A life immersed in music

Rita Fandrich ’66 began her Cornell education years before she actually arrived in Mount Vernon.

Rita Fandrich ’66 21

At age 12 she had the rare opportunity to study with Helen Venn, who after 29 years as professor of piano at Cornell, retired and moved home to the small Ohio community of North Bloomfield where Fandrich lived.  She recalls the day her father took her for an audition to study with Venn.

“She accepted me as a pupil, and over the next six years, she carefully nurtured my development as a pianist,” Fandrich says.

“In typical Cornell tradition, she taught me how to analyze, to think critically, to solve problems, and to work independently.

Now in retirement as I look back, I know it was my good fortune during those formative years to receive from her the technical and musical foundation that I would need for my entire career.”  

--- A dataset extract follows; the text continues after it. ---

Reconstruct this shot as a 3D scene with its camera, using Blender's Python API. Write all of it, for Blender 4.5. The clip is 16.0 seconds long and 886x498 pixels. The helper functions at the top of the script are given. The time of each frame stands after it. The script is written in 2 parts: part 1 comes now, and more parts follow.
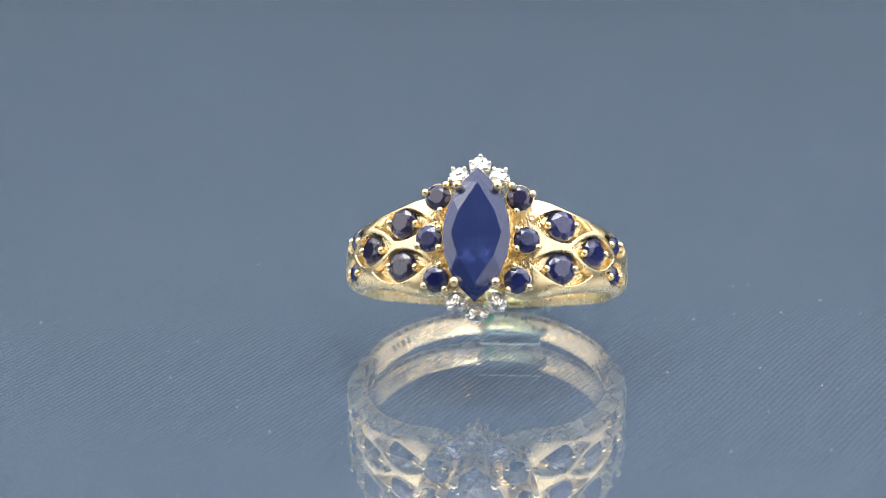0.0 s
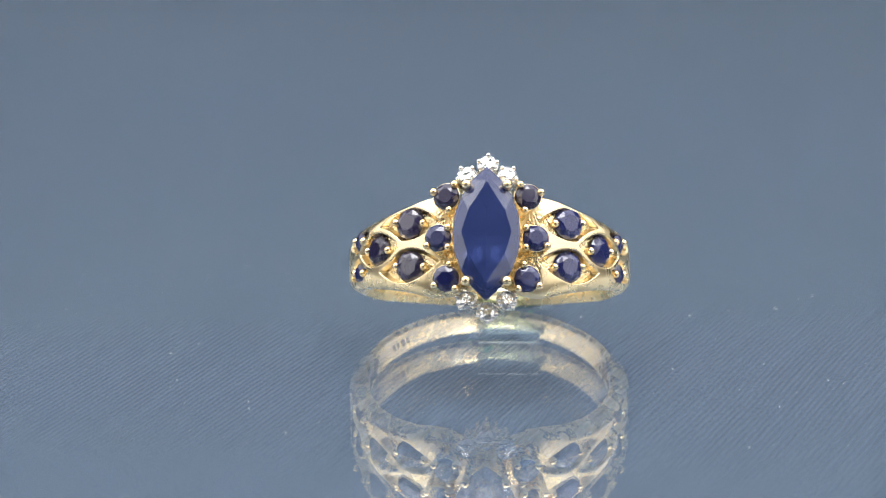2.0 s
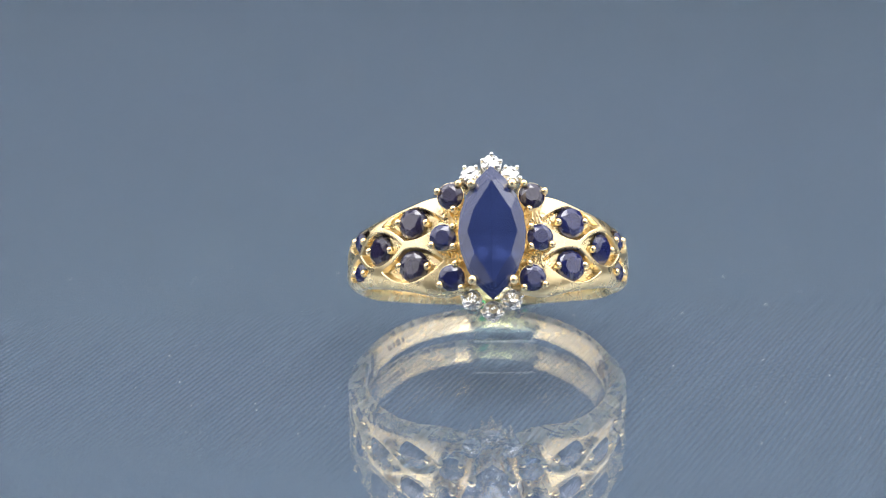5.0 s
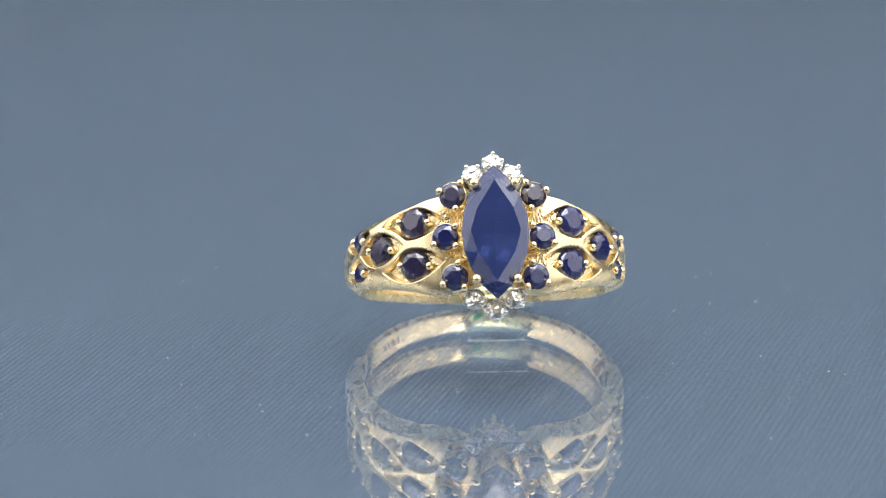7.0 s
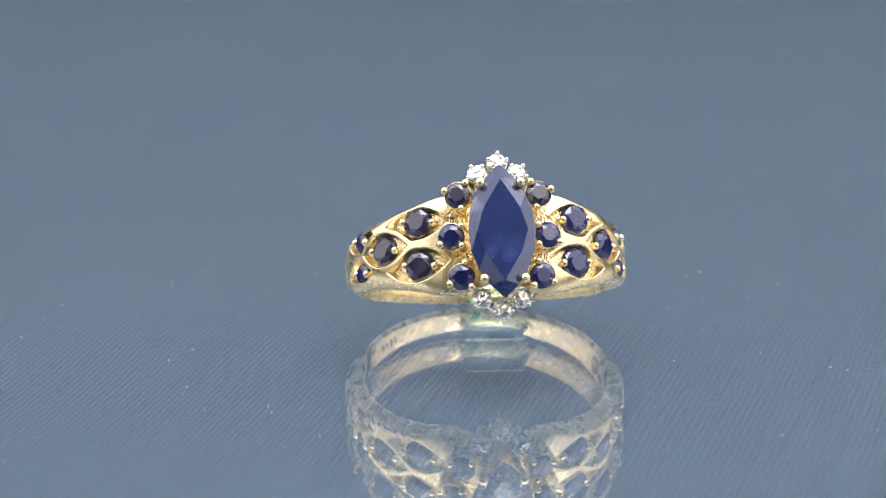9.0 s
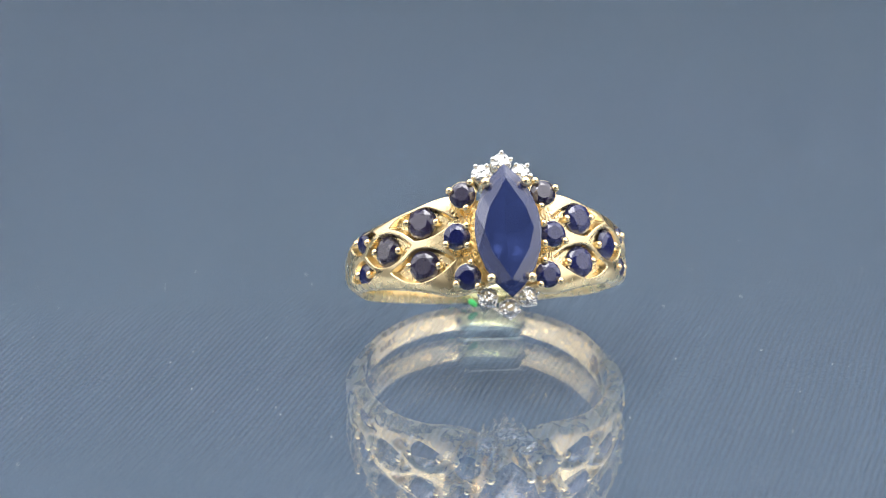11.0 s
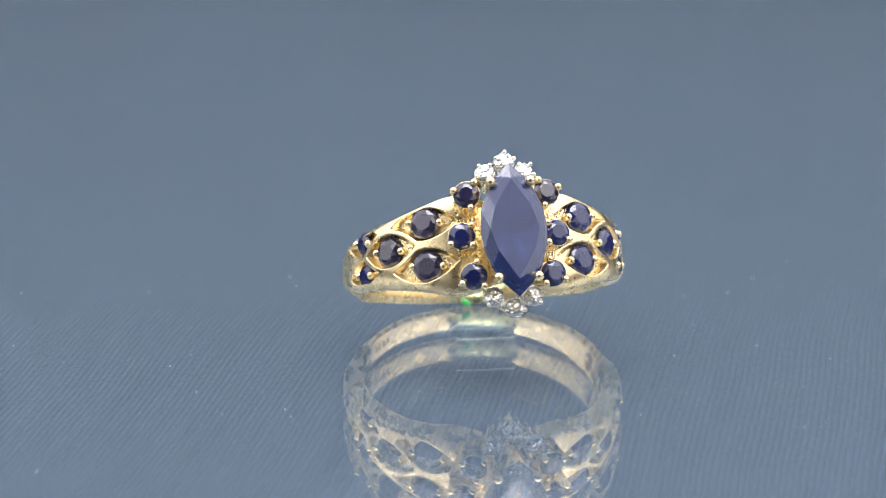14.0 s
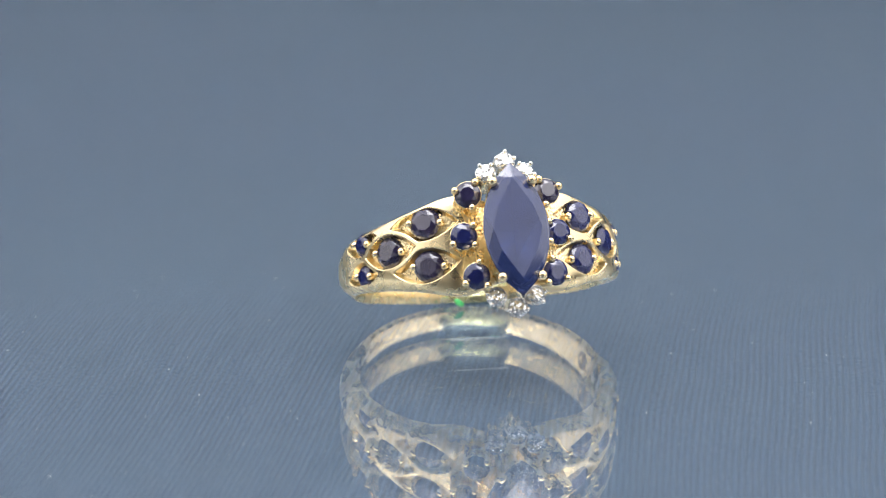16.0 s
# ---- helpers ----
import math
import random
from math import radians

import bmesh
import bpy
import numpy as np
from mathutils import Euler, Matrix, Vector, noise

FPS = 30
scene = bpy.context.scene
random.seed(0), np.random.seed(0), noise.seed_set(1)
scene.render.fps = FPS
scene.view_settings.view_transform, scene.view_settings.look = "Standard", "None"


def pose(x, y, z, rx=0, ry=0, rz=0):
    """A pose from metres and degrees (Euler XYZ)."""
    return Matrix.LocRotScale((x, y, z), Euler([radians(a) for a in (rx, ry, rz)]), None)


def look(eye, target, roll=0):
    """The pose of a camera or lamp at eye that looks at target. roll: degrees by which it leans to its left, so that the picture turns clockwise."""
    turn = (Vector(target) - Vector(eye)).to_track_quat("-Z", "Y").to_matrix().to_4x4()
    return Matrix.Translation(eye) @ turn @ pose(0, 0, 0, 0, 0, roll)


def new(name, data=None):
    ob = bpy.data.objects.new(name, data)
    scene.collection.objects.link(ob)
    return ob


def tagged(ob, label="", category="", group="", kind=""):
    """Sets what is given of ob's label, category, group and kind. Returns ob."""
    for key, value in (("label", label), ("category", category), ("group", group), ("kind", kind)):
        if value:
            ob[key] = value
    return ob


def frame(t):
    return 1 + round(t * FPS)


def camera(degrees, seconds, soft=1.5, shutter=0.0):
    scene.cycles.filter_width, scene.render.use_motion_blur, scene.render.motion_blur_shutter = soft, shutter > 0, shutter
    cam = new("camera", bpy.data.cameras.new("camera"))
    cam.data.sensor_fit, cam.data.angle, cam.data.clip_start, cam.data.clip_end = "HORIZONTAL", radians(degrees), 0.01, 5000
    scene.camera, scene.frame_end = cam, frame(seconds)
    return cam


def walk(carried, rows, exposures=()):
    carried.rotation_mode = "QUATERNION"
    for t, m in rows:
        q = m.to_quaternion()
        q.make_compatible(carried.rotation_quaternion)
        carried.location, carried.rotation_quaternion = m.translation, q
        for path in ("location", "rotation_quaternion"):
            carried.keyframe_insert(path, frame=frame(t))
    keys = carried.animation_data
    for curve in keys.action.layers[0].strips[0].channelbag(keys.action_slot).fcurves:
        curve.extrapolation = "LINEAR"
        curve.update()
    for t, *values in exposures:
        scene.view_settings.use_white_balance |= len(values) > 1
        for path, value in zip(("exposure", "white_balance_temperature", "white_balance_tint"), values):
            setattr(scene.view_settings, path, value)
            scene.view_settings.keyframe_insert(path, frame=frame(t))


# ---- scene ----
MM = 0.001

# ---- camera ----
cam = camera(14.0, 16.0, soft=0.8)
EYE = Vector((-3.26, -257.62, 66.33)) * MM
PITCH = 13.13
VIEW = pose(*EYE, 90 - PITCH, 0, 0)
walk(cam, [(0, VIEW), (16, VIEW)], exposures=[(0, 0.20), (16, 0.20)])
cam.data.dof.use_dof = True
cam.data.dof.focus_distance = 0.256
cam.data.dof.aperture_fstop = 44

# turntable: seconds, degrees turned, drift in mm
TURN = [
    (0.0, 0.00, 0.00, 0.00), (0.5, 0.85, 0.04, 0.13), (1.0, 1.42, 0.11, 0.21), (1.5, 1.93, 0.16, 0.28),
    (2.0, 2.43, 0.17, 0.35), (2.5, 2.87, 0.16, 0.41), (3.0, 3.24, 0.12, 0.46), (3.5, 3.56, 0.09, 0.50),
    (4.0, 3.92, 0.07, 0.54), (5.2, 5.05, 0.02, 0.67), (6.5, 6.40, -0.08, 0.82), (7.0, 6.92, -0.19, 0.88),
    (7.5, 7.33, -0.25, 0.91), (8.0, 7.72, -0.24, 0.95), (8.5, 8.32, -0.22, 1.00), (9.0, 9.05, -0.20, 1.07),
    (10.2, 10.2, -0.18, 1.15), (11.5, 11.36, -0.20, 1.23), (12.0, 11.90, -0.25, 1.26), (12.5, 12.40, -0.30, 1.29),
    (13.0, 12.89, -0.36, 1.31), (13.5, 13.38, -0.41, 1.34), (14.0, 13.83, -0.43, 1.36), (14.5, 14.27, -0.42, 1.37),
    (15.0, 14.76, -0.44, 1.39), (15.5, 15.37, -0.56, 1.41), (16.0, 16.05, -0.74, 1.42),
]


def turning(base):
    return [(t, pose(x * MM, y * MM, 0, 0, 0, a) @ base) for t, a, x, y in TURN]


# ---- light ----
world = bpy.data.worlds.new("studio")
world.use_nodes = True
world.node_tree.nodes["Background"].inputs[0].default_value = (0.55, 0.66, 0.8, 1)
world.node_tree.nodes["Background"].inputs[1].default_value = 0.25
scene.world = world


def softbox(name, eye, target, w, h, power, colour):
    data = bpy.data.lights.new(name, "AREA")
    data.shape, data.size, data.size_y, data.energy, data.color = "RECTANGLE", w, h, power, colour
    ob = new(name, data)
    ob.matrix_world = look(eye, target)
    return ob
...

Fandrich was accepted at the Oberlin Conservatory of Music in Ohio. By the end of her freshman year, though, she decided to transfer to Cornell to study with Professor Julian Bern, Venn’s successor in the music department. Bern, along with professors Alf Houkom, Robert Thayer, and Wilbur Kent, continued to nurture her passion and love for music.

After leaving the Hilltop, Fandrich went to Indiana University in Bloomington, where she earned a master’s degree in piano performance and literature. In 1968 she joined the faculty at Florida Southern College in Lakeland, where she taught until her retirement in 2011. During her 43-year tenure she taught piano performance majors and courses in music theory, counterpoint, form and analysis, orchestration, and composition. “I designed my courses along the lines of my experiences at Cornell,” she says.

For 17 summers she also taught piano and piano accompaniment to precollege students at a performing arts camp in Shell Lake, Wisconsin.

Since retiring her schedule hasn’t slowed much. In 2013 she served for two months as piano adjudicator in Hawaii, and she continues to perform frequently with music colleagues at Florida Southern in faculty recitals. In June 2017 she is scheduled to perform at the Museum of Modern Art in New York City for a Florida Southern gala Frank Lloyd Wright anniversary celebration.

“I can’t remember a time when I didn’t want to be a musician, to spend my life making music,” she says. “It has brought so much joy, so many opportunities to my life. I cannot imagine not playing piano, not teaching music.”

In memory of her parents, she has chosen to establish an endowed scholarship fund at Cornell. “I hope that in some way I have passed on a love for music to my students and encouraged them. The scholarships are one way to continue that encouragement.”